President/Operations, Technology And R&D OWEN CHARLEBOIS discussed ARBITRON's initiatives to reach its research-quality goals. The focus, he said, is on the total panel size and "more consistently delivering the in-tab samples that have been defined by the service, not only for 6-plus, but for 18-54, which was a commitment we made to the RADIO ADVISORY COUNCIL earlier this week, in terms of a guarantee." CHARLEBOIS added that ARBITRON is focusing on improving its SAMPLE PERFORMANCE INDICATOR.
"HOUSTON's SPI is at 17.6%," said SVP/Chief Research Officer BOB PATCHEN, with PHILADELPHIA at 13-14% and NEW YORK at 11-12%. He credited HOUSTON's better numbers to in-person recruitment and better incentive programs -- "programs we've been previously told would not continue in HOUSTON or be used in other markets."
PATCHEN discussed the sample guarantee, saying, "The impact of this plan on PPM performance is designed to deliver consistent 18-54 sample sizes above 80% of our market targets."
CHARLEBOIS said, "Our target is to deliver 75% in-tab for all the panels, right across the board. A 75% daily in-tab rate is one of the drivers of our daily sample size."
The term "differential compliance" was explained by CHARLEBOIS, who said it's impossible to reach the compliance goal across all demos. "We can't do it in PPM," he said. "We're not doing it in the diary service. No measurement service that I'm aware of is doing that consistently across all demographic groups." ARBITRON's goal is to "narrow the variation," he said.
CHARLEBOIS said ARBITRON is committed to increasing compliance among 18-24s and 25-34s. But, realistically added, "Are we going to get them to 75%? Probably not. Do we need to? No. But we do believe that we need to improve from the high 50s, low 60s, and we're committed to doing that."
Why doesn't ARBITRON need to get 18-24 in-tab up to 75? CHARLEBOIS explained, "The reason that we don't need to get to 75 is that the data don't become unusable at 74. They don't become unusable at 73 or 66. There is no dividing line between unusable and usable data. What we try to do is get the highest possible in-tab rate in, to support the sample size, but also to deal with this potential non-response concern that customers have."
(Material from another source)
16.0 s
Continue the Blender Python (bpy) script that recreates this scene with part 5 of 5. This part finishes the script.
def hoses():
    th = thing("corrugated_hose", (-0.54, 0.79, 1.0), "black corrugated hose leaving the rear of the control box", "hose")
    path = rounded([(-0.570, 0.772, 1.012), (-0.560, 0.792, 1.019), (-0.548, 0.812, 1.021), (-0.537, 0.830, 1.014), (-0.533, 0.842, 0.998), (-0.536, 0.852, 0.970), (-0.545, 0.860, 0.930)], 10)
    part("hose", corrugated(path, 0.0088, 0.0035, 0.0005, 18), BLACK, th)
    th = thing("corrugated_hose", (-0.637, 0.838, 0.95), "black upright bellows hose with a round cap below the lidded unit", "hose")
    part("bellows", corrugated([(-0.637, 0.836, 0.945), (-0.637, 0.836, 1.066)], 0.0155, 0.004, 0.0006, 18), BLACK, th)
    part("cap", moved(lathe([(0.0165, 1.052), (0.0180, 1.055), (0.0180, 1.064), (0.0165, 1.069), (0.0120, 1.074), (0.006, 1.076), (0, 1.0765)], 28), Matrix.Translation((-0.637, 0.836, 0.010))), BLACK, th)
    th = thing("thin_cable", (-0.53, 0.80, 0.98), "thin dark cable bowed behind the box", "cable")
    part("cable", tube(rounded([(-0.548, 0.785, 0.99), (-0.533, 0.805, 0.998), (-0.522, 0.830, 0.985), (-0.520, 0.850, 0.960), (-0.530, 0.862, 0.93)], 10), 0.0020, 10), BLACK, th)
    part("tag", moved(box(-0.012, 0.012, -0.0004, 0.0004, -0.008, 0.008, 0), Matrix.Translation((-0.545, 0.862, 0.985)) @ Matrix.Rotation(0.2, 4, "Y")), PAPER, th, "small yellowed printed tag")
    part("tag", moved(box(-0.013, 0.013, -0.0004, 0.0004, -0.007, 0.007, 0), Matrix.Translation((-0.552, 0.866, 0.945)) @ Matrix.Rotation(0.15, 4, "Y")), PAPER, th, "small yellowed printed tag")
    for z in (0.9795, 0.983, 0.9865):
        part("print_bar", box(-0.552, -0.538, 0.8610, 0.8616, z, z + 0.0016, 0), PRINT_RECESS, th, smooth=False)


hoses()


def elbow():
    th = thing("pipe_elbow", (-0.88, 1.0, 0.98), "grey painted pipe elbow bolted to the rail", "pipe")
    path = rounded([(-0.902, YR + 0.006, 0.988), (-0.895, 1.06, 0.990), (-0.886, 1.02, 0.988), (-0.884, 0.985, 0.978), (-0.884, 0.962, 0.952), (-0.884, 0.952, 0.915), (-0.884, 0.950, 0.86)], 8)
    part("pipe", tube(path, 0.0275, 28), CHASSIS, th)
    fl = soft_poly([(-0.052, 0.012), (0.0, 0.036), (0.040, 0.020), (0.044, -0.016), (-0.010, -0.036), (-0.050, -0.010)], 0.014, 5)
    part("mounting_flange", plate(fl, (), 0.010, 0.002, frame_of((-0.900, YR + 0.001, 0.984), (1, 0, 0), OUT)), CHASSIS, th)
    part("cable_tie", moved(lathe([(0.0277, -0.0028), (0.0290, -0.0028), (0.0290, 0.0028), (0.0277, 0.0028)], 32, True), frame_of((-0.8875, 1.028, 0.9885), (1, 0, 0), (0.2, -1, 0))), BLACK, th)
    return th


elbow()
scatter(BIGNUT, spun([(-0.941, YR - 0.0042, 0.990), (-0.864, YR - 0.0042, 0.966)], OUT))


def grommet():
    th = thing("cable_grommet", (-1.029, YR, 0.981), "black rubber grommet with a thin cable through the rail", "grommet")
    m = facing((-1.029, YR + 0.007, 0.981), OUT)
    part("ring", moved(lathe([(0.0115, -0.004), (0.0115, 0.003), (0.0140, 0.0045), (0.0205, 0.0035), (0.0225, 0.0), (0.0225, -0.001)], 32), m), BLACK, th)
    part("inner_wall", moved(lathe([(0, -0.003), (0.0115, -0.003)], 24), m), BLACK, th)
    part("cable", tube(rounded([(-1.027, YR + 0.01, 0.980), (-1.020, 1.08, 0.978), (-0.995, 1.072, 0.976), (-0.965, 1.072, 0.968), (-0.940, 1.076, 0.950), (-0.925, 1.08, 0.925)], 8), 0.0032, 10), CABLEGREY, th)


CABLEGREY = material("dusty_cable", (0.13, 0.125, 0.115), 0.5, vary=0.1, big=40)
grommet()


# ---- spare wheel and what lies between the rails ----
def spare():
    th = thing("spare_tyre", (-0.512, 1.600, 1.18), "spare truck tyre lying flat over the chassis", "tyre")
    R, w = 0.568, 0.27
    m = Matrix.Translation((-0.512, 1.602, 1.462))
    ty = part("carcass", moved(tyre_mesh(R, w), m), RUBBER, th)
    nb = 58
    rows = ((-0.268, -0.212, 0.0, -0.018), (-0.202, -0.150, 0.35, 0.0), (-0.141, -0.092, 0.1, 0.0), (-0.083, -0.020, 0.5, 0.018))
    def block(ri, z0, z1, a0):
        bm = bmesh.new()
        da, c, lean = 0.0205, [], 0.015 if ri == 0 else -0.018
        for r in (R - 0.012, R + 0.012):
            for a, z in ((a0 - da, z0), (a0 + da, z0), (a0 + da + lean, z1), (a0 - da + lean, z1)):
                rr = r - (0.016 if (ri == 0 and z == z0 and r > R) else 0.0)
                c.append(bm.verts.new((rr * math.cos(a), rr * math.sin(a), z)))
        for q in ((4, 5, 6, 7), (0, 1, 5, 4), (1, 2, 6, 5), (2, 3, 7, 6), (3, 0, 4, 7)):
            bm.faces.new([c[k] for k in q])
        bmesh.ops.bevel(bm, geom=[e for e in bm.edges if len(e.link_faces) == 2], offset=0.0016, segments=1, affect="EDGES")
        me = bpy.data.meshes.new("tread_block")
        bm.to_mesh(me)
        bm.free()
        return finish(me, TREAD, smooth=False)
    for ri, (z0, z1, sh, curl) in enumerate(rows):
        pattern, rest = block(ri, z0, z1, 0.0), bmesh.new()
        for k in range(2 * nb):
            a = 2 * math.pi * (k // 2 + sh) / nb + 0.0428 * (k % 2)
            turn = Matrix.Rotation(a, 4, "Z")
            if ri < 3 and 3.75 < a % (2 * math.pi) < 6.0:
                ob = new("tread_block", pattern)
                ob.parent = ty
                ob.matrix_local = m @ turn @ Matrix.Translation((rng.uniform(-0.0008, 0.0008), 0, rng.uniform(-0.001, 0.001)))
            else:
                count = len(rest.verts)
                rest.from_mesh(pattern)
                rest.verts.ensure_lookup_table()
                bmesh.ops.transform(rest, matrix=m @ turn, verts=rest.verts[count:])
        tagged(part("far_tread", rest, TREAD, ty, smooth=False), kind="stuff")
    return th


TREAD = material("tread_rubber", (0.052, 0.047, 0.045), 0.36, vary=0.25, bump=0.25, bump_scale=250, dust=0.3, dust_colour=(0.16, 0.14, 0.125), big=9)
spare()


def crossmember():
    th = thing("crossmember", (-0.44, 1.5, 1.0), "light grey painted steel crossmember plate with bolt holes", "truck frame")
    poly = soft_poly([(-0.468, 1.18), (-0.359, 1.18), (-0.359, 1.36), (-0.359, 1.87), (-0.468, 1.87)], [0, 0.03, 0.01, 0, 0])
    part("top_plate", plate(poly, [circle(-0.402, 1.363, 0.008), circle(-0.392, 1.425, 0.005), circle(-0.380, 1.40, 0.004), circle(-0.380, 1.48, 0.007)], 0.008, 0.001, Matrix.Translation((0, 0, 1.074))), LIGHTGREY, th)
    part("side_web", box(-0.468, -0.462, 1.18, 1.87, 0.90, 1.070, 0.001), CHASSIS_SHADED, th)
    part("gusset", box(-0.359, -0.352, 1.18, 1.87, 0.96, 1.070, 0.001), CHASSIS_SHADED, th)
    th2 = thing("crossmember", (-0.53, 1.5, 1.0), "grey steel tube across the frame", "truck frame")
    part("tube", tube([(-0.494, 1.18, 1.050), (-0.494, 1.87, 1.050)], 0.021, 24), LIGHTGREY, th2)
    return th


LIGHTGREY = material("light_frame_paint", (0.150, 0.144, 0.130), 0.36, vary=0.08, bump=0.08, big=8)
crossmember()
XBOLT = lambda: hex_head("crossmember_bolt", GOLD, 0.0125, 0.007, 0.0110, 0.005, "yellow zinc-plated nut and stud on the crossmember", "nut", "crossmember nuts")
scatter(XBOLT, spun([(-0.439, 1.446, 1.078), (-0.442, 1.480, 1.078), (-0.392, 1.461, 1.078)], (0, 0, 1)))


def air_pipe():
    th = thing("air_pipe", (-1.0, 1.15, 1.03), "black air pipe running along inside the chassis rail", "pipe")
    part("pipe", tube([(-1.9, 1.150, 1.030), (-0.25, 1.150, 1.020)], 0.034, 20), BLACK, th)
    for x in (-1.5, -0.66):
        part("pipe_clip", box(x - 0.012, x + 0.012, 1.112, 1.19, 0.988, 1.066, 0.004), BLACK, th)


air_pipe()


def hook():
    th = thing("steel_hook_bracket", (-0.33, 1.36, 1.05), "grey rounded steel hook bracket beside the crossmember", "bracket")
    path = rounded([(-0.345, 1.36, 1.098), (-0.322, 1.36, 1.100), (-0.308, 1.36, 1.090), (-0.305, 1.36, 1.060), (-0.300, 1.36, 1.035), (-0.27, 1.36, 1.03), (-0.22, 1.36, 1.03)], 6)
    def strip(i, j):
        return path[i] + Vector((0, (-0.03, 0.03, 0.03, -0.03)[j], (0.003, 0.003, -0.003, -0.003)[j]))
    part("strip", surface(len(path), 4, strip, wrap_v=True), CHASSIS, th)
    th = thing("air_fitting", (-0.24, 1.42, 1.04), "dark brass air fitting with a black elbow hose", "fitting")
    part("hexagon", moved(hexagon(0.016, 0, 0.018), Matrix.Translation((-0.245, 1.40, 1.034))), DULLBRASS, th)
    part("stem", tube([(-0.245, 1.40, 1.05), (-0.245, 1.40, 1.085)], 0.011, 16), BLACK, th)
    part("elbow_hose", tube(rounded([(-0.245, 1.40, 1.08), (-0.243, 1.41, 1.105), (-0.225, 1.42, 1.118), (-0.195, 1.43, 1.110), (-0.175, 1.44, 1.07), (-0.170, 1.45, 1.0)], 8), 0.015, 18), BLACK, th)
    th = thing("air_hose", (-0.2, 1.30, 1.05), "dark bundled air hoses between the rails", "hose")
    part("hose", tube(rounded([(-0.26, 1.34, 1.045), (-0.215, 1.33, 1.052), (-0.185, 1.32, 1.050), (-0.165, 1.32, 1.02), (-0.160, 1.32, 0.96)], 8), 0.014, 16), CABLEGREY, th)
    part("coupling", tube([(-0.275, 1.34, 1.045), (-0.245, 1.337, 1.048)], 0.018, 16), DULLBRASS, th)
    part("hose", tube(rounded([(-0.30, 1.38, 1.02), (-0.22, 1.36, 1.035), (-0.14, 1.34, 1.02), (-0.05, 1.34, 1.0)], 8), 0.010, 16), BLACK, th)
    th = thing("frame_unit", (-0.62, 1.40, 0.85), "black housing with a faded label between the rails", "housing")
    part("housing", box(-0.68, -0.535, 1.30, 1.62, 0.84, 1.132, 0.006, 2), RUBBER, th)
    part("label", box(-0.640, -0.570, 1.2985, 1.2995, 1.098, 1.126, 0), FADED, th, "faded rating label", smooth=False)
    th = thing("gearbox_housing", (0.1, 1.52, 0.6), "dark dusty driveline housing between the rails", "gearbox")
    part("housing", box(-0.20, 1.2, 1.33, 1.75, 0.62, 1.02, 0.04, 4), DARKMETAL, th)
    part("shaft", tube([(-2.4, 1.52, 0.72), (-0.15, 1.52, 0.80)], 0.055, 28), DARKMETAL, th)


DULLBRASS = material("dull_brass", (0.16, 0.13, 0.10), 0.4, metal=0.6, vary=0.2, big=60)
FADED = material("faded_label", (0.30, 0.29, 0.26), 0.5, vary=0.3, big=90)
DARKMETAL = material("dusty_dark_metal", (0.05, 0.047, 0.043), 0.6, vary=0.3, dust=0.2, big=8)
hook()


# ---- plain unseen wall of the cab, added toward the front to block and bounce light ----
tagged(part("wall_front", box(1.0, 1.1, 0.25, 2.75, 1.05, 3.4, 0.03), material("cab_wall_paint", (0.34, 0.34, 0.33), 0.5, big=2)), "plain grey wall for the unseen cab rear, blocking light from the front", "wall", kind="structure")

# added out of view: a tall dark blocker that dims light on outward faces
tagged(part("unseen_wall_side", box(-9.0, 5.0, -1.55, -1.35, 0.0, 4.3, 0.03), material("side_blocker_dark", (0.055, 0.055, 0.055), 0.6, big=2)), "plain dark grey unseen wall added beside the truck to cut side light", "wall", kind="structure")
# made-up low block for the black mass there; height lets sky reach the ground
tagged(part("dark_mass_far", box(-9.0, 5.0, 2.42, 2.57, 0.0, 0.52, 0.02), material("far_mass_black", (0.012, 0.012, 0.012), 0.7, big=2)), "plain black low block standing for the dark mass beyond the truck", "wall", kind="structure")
GUYTHER announced in reporting the NOVEMBER PPM results, ARBITRON changed its minimum reporting standard by doing away with the AQH requirement for a station. The requirement had been carried over from the diary minimum reporting standard, he said, but the lower TSL recorded by the PPM was causing stations to fall out of the listings. "PPM is more a cume-driven methodology," he said, "so we felt it more appropriate to just go with a cume criteria."
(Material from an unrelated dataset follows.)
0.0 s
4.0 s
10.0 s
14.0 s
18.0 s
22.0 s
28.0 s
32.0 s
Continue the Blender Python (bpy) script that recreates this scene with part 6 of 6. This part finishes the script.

Asked about TOM O'SULLIVAN, ARBITRON's newly named "diary czar," BOUVARD said the appointment was in response to concerns expressed by the ARBITRON RADIO ADVISORY COUNCIL, which wanted a "point person" for the diary enhancements ARBITRON has in the works, including "second chance" recruitment for households that don't return diaries. He said, "TOM is known to virtually every local market broadcaster, having worked here for more than 20 years." O'SULLIVAN will work with broadcasters to prioritize the various initiatives to improve the diary service, BOUVARD said.
The Unanswered Question
When ALL ACCESS posed a question regarding NATIONAL ASSOCIATION OF BLACK OWNED BROADCASTERS (NABOB) Executive Dir./General Counsel JIM WINSTON's comments when he testified before Congress (NET NEWS 12/7), and in a surprise, unveiled that ARBITRON has applied for "re-accreditation" for the PPM methodology in HOUSTON, and that "additional factors have been uncovered," by the MRC that would jeopardize the HOUSTON accreditation, CHARLEBOIS responded, "we can't comment" on MRC matters.
When asked if WINSTON's comments were truthful, or if he felt inaccuracies needed correction -- we received no answer. CHARLEBOIS did say "the MRC is just one of many that we consult with as we work through the problems we discussed today."
A spokesperson for WINSTON said he stood by his testimony.
Asked if there is a "silver lining" to the delayed PPM roll-out in terms of the sheer number of things ARBITRON is dealing with, Pres./Sales & Marketing PIERRE BOUVARD said, "Well, no question there are a lot of disappointed customers. We just came out of our agency advisory meeting and what they're trying to do is convince advertisers to come into radio or stay in radio, and the delay doesn't help their efforts."
"If there is a silver lining, it's going to be getting ready for PPM and getting the sales staffs and the planners and the buyers trained."